DATA EXCERPT:
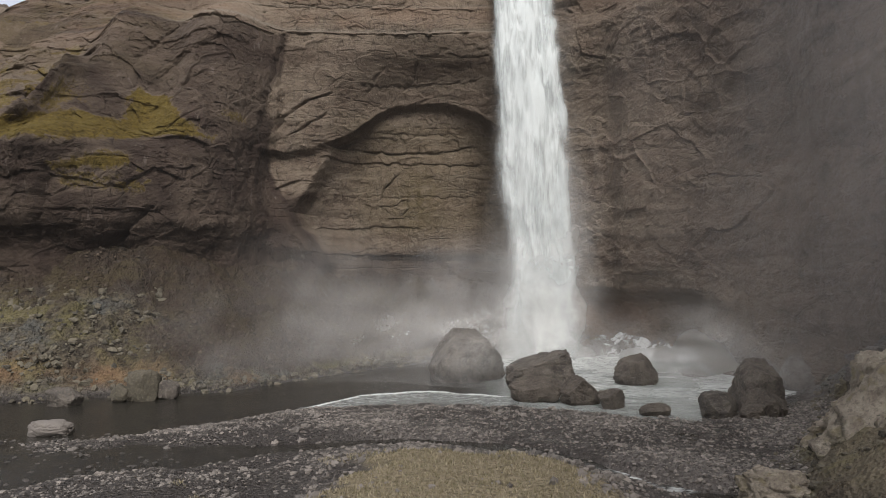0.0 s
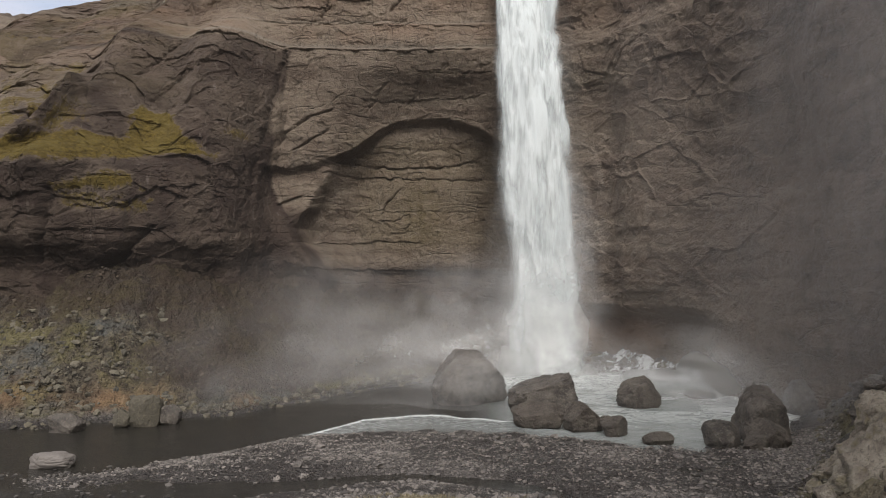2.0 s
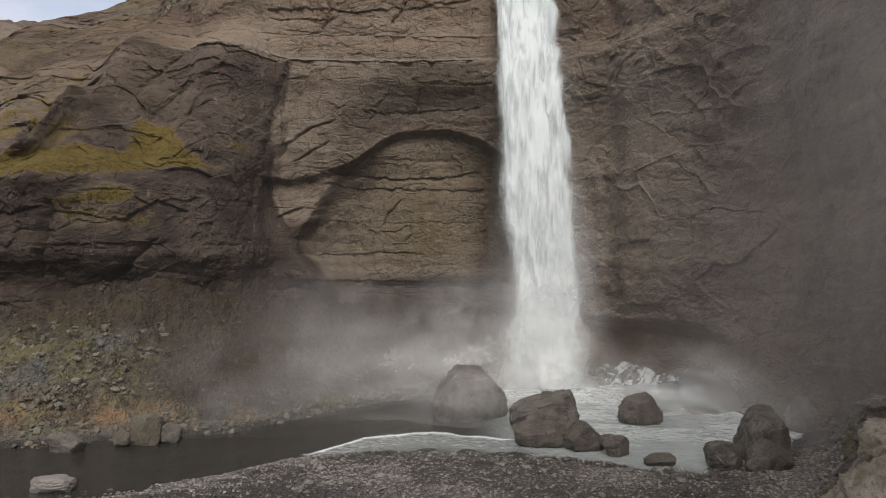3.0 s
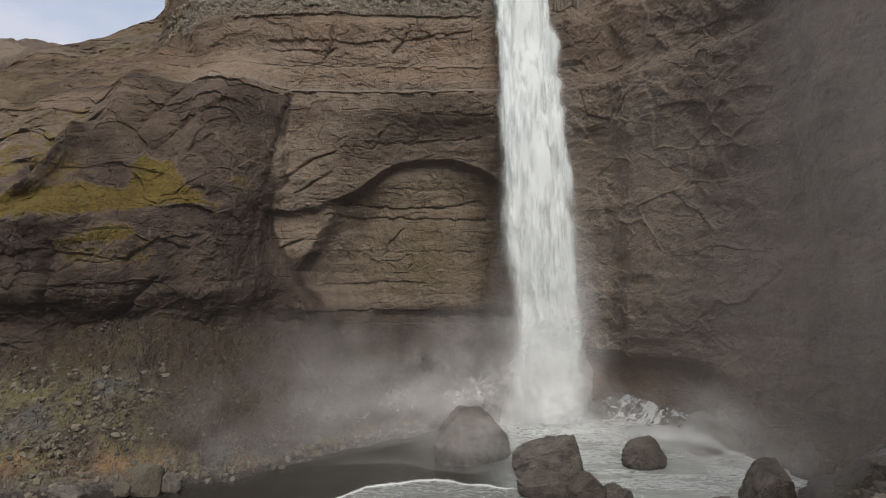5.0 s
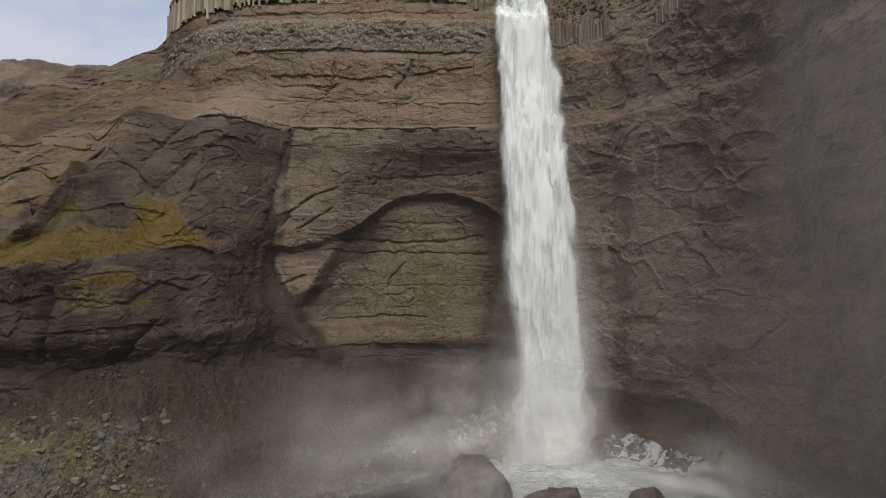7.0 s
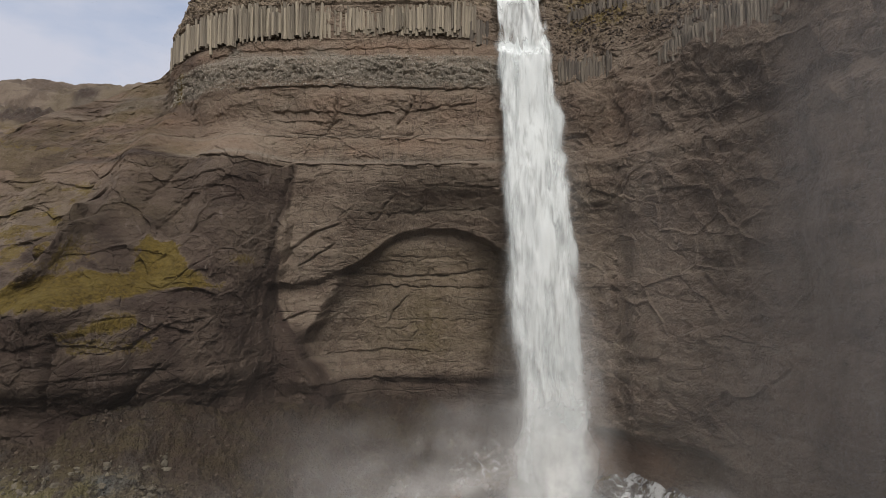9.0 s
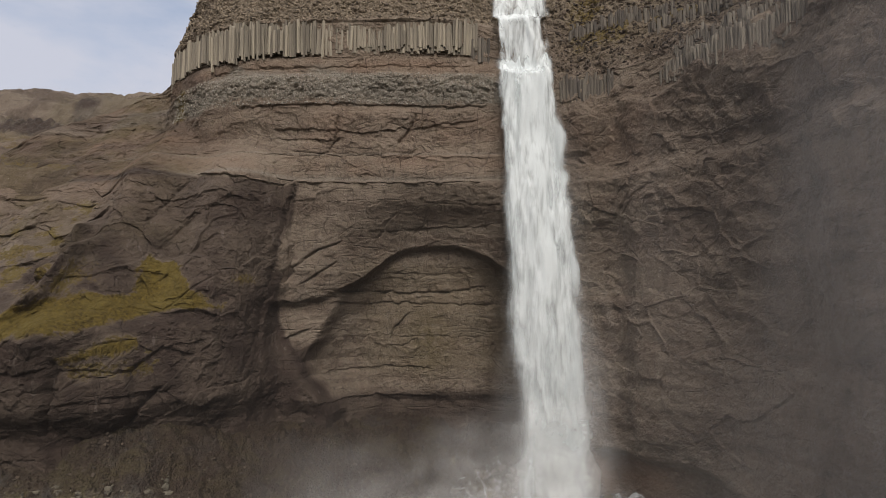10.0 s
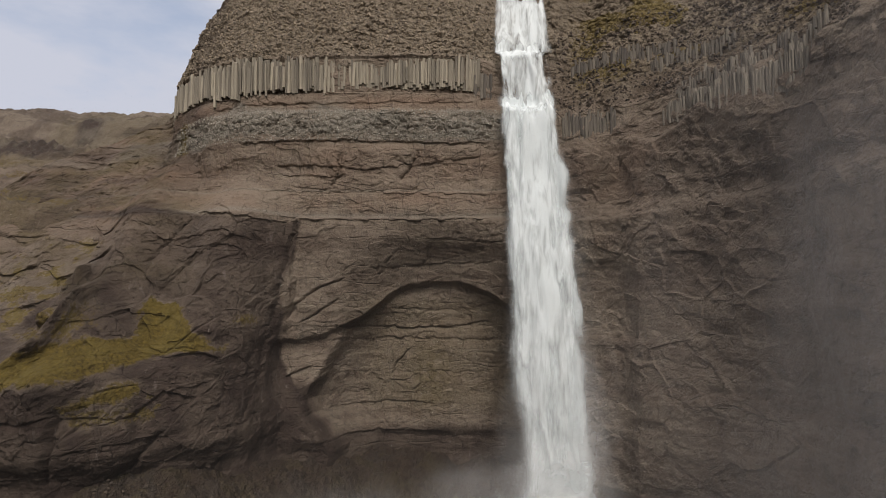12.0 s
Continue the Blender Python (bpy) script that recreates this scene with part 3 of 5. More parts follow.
def cliff_sheet(name, s, steps, label):
    v = np.linspace(0, 1, steps)
    S, V = np.meshgrid(s, v, indexing="ij")
    Z = -1.5 + V * (crest(S) + 1.5)
    out, west, east = face(S, Z)
    x0, y0, nx, ny = plan(S)
    X, Y = x0 + nx * out, y0 + ny * out
    # relief: large swells, broken blocks, beds, cracks, grain
    rubble = step(109.6, 111.2, Z) + bell(Z, 93.3, 2.6) * step(-66, -56, S) * west + 0.6 * east * step(97, 104, Z)
    rubble = np.clip(rubble, 0, 1)
    warp = 0.9 * fbm(X / 12, Y / 12, Z / 12, 3, 9)
    butt = west * step(-36, -46, S) * step(80, 66, Z)
    swell = 1.3 * fbm(X / 24, Y / 24, Z / 14, 5, 1, 0.5)
    # plates: the swell is cut into steps with sharp edges
    thick = 0.45 + 0.4 * butt
    q = swell / thick + 0.25 * fbm(X / 3, Y / 3, Z / 3, 3, 6)
    plates = (np.floor(q) + step(0.46, 0.54, q - np.floor(q))) * thick
    d = swell * rubble + (0.5 * swell + 0.5 * plates) * (1 - rubble)
    # bedding: thin recessed lines and soft courses
    zz = Z + 1.2 * warp + 0.02 * X
    line = np.abs(vnoise(X / 90, Y / 90, zz * 0.2, 12))
    line2 = np.abs(vnoise(X / 30, Y / 30, zz * 0.5, 13))
    keep = step(-0.2, 0.3, fbm(X / 11, Y / 11, Z / 8, 3, 14))
    d = d - (0.34 * step(0.05, 0.0, line) + 0.2 * step(0.06, 0.0, line2)) * (0.15 + 0.85 * keep) * (1 - rubble) * (1 - 0.6 * east)
    d = d + 0.22 * vnoise(X / 50, Y / 50, zz * 0.45, 15) * (1 - rubble)
    crack = ridged(X / 10 + 0.3 * warp, Y / 10, Z / 32, 2, 21)
    d = d - 0.3 * step(0.93, 0.985, crack)
    slant = ridged((X + Z * 0.7) / 12, Y / 16, (Z - X * 0.5) / 34, 2, 25)
    d = d - 0.4 * step(0.93, 0.985, slant) * (0.4 + 0.6 * west)
    d = d + (0.09 + 0.14 * butt + 0.08 * east) * fbm(X / 1.6, Y / 1.6, Z / 1.2, 4, 31, 0.72)
    chip = ridged((X + 0.8 * Z) / 4.5, Y / 6, (Z - 0.6 * X) / 9, 3, 27)
    d = d - 0.16 * step(0.88, 0.97, chip) * step(-0.1, 0.3, fbm(X / 14, Y / 14, Z / 10, 2, 28))
    chip = ridged(X / 5, Y / 5, Z / 2.2, 3, 29)
    d = d - 0.14 * step(0.88, 0.97, chip) * step(-0.1, 0.3, fbm(X / 12, Y / 12, Z / 9, 2, 30))
    # rough broken course below the columns
    rough_band = west * bell(Z, 83.5, 3.8) * step(-58, -50, S)
    d = d + 0.35 * rough_band * (fbm(X / 3.2 + Z / 5, Y / 3, Z / 2.6, 5, 34, 0.68) - 0.5 * step(0.85, 0.97, ridged((X + 0.9 * Z) / 5, Y / 6, (Z - 0.5 * X) / 8, 3, 35)))
    f1, f2, tag = cells(X / 1.25, Y / 1.25, Z / 1.1, 40)
    d = d + rubble * (1.0 * (0.6 - f1) + 0.6 * (tag - 0.5) + 0.5 * fbm(X / 3, Y / 3, Z / 3, 4, 41, 0.65))
    # large tilted facets that step past one another
    f1, f2, tag = cells(X / 10 + 0.25 * warp, Y / 10, Z / 7.5 + 0.2 * warp, 50)
    lean = np.sin(tag * 40) * (X + Y) / 10 * 0.5 + np.cos(tag * 57) * Z / 10
    d = d + ((tag - 0.5) * 0.7 + 0.25 * np.sin(lean * 1.7)) * step(0.0, 0.05, f2 - f1) * (0.2 + 0.8 * east + 1.5 * butt)
    # chunks of broken rock, a few hands to a few metres across
    upland = west * step(-50, -64, S) * step(66, 75, Z)
    d = d + upland * (0.7 * fbm(X / 6, Y / 6, Z / 3.5, 5, 36, 0.62) - 0.5 * step(0.05, 0.0, np.abs(vnoise(X / 40, Y / 40, zz * 0.3, 37))))
    f1, f2, tag = cells(X / 3.4 + 0.35 * warp, Y / 3.4, Z / 2.6 + 0.2 * warp, 52)
    broken = step(-0.35, 0.35, fbm(X / 13, Y / 13, Z / 9, 3, 53)) * (0.3 + 0.75 * butt + 0.6 * east + 0.7 * upland)
    d = d + broken * (0.5 * (tag - 0.5) + 0.22 * np.sin(tag * 50 + X * 0.9 + Z * 0.7)) * step(0.0, 0.07, f2 - f1) * (1 - rubble)
    f1, f2, tag = cells(X / 1.2 + 0.3 * warp, Y / 1.2, Z / 0.95, 54)
    d = d + broken * 0.2 * (tag - 0.5) * step(0.0, 0.15, f2 - f1) * (1 - rubble)
    d = d + carving(S, Z)
    SURFACE[name] = (s, Z, out + d)
    turned = west * step(-52, -47, S) * step(-31, -36, S) * step(68, 58, Z)
    X = X + turned * (0.5 * ridged(Y / 6, Z / 40, 0 * Y, 3, 18) + 0.35 * fbm(Y / 2.5, Z / 4, 0 * Y, 4, 19, 0.6) - 0.3)
    X, Y = X + nx * d, Y + ny * d
    # surface masks
    edge = fbm(X / 4, Y / 4, Z / 3, 4, 61, 0.65)
    ms, mz = S + 1.2 * edge, Z + 1.5 * edge
    low, high = np.interp(ms, [-84, -72, -60], [37.6, 38.6, 41.0]), np.interp(ms, [-84, -79, -74, -65, -60], [39.6, 41.6, 45.2, 47.0, 45.6])
    moss = step(-1.3, 1.2, mz - low) * step(-1.3, 1.2, high - mz) * step(-59.3, -60.3, ms)
    low, high = np.interp(ms, [-60, -52, -44], [41.8, 42.6, 44.0]), np.interp(ms, [-62, -59.4, -55, -50, -44], [53.6, 54.0, 51.4, 46.6, 44.8])
    moss = np.maximum(moss, step(-1.3, 1.2, mz - low) * step(-1.3, 1.2, high - mz) * step(-61.6, -60.4, ms) * step(-43.5, -44.5, ms))
    low, high = np.interp(ms, [-66, -57], [34.6, 36.0]), np.interp(ms, [-66, -61, -57], [36.0, 37.8, 39.0])
    moss = np.maximum(moss, 0.9 * step(-1.3, 1.2, mz - low) * step(-1.3, 1.2, high - mz) * step(-67, -65, ms) * step(-56.0, -57, ms))
    moss = np.maximum(moss, 0.62 * step(31, 32.5, mz) * step(35.2, 34, mz) * step(-66, -64.5, ms) * step(-57, -58.5, ms))
    moss = np.maximum(moss, 0.7 * step(30, 33, Z) * step(38, 36, Z) * step(-60, -57, S) * step(-47, -50, S) * step(0.1, 0.3, edge))
    moss = np.maximum(moss, 0.72 * bell(S, -42.5, 2.4) * bell(Z, 49.6, 1.6))
    moss = np.maximum(moss, 0.72 * step(-66, -76, S + 0.55 * (Z - 60)) * step(43, 48, Z) * step(72, 64, Z) * step(-0.15, 0.3, fbm(X / 7, Y / 7, Z / 5, 5, 63, 0.65)))
    moss = np.maximum(moss, 0.75 * west * bell(S, -68.5, 3.5) * step(88.5, 90, Z) * step(99, 97, Z))
    moss = np.maximum(moss, 0.7 * east * step(97, 106, Z + 2 * edge) * step(-0.15, 0.1, fbm(X / 11, Y / 11, Z / 7, 4, 66)))
    turf = 0.95 * west * step(-54, -72, S + 0.5 * (Z - 70)) * step(52, 60, Z) * step(-0.5, 0.4, fbm(X / 12, Y / 12, Z / 7, 5, 64, 0.6)) + 0.5 * west * bell(S, -60, 6) * bell(Z, 74, 4) + 0.55 * east * step(94, 104, Z + 2 * edge)
    turf = turf + 0.55 * bell(S, -6, 5) * bell(Z, 35, 8) * west + 0.4 * west * step(-26, -18, S) * step(56, 52, Z) * step(24, 30, Z) + 0.35 * east * step(38, 24, S) * step(72, 66, Z) * step(30, 45, Z)
    wavy = Z + 1.4 * fbm(S / 9, 0 * S, 0 * S, 3, 68) + 0.8 * edge
    pale = west * step(89.6, 91.2, wavy) * step(97.8, 96.4, wavy) * (0.85 * step(-78, -66, S) + 0.45 * step(-96, -84, S) * step(-66, -78, S)) * (0.65 + 0.35 * step(-0.4, 0.3, fbm(X / 8, Y / 8, Z / 3, 3, 69)))
    pale = pale + 0.45 * west * bell(Z, 72.6, 0.55) + 0.4 * west * bell(Z, 78.4, 0.2) + east * 0.3 * bell(Z, 71.3, 0.5) * step(36, 24, S)
    rust = 0.5 * west * bell(Z, 75.6, 2.4) + 0.4 * west * bell(Z, 84, 4) + 0.55 * west * bell(Z, 99, 1.6) + 0.35 * west * step(-58, -70, S) * step(62, 74, Z) + east * (0.75 * bell(Z, 9, 4.5) * step(58, 40, S) + 0.5 * bell(Z, 80, 7) * step(52, 40, S))
    rust = np.clip(rust * (0.7 + 0.8 * fbm(X / 10, Y / 10, Z / 6, 3, 71)), 0, 1)
    dark = fbm(X / 9, Y / 9, Z / 7, 4, 78)
    wet_shade = east * (0.28 + 0.26 * step(38, 56, S + 0.3 * (Z - 60) + 5 * dark) - 0.3 * step(84, 94, Z) + 0.3 * bell(S, 24, 5.0) * step(66, 78, Z))
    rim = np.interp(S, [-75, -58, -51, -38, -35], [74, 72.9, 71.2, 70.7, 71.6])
    # buttress darker below its rim, most of all low down and round the knobs
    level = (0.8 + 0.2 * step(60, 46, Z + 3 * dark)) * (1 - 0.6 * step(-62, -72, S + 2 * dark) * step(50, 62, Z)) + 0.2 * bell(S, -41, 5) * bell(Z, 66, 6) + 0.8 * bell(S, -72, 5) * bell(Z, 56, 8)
    wet_shade = wet_shade + west * step(0.4, -0.5, S - crease(Z) - 1.0 + 0.7 * dark) * level * step(0.5, -0.5, Z - rim - 0.5 * dark)
    # shade of the undercut foot painted below the alcove, and the wet toe
    wet_shade = wet_shade + west * step(-42, -37, S) * (0.85 * step(24.5, 21, Z + 0.8 * dark) + 0.85 * step(0.9, -0.3, S - alcove_edge(Z)) * step(37, 33, Z))
    # mottled darker tone on the upper western slope
    wet_shade = wet_shade + west * step(-54, -66, S) * step(70, 73, Z) * (0.42 + 0.35 * step(-0.2, 0.3, fbm(X / 14, Y / 14, Z / 3.5, 4, 79)))
    # slightly darker band below the ledge
    wet_shade = wet_shade + 0.3 * west * bell(Z, 66.5, 5.5) * step(-40, -34, S)
    # shade of the rolled overhang painted as a band above the arch
    wet_shade = wet_shade + 0.25 * west * step(-35, -30, S) * bell(Z, 60.5, 4.0) * step(-30, -12, S)
    wet_shade = np.clip(wet_shade, 0, 1) * (1 - 0.75 * east * bell(Z, 9, 5) * step(60, 44, S))
    wet_shade = np.clip(np.maximum(wet_shade, 0.55 * bell(S, 19.5, 7.0) * step(-1.0, 0.4, fbm(X / 6, 0 * X, Z / 9, 3, 77))), 0, 1)
    wet_shade = wet_shade * (0.88 + 0.2 * fbm(X / 6, Y / 6, Z / 9, 3, 75)) * (1 - 0.8 * np.clip(moss, 0, 1))
    me = grid_mesh(name, X, Y, Z, ROCK, {"moss": np.clip(moss, 0, 1), "pale": np.clip(pale, 0, 1), "rust": rust, "wet_shade": np.clip(wet_shade, 0, 1), "turf": np.clip(turf, 0, 1), "rubble": rubble * step(99, 108, Z)}, None, False)
    return tagged(new(name, me), label, "cliff", kind="structure")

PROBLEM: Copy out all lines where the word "level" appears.

FINISHED ANSWER:
    level = (0.8 + 0.2 * step(60, 46, Z + 3 * dark)) * (1 - 0.6 * step(-62, -72, S + 2 * dark) * step(50, 62, Z)) + 0.2 * bell(S, -41, 5) * bell(Z, 66, 6) + 0.8 * bell(S, -72, 5) * bell(Z, 56, 8)
    wet_shade = wet_shade + west * step(0.4, -0.5, S - crease(Z) - 1.0 + 0.7 * dark) * level * step(0.5, -0.5, Z - rim - 0.5 * dark)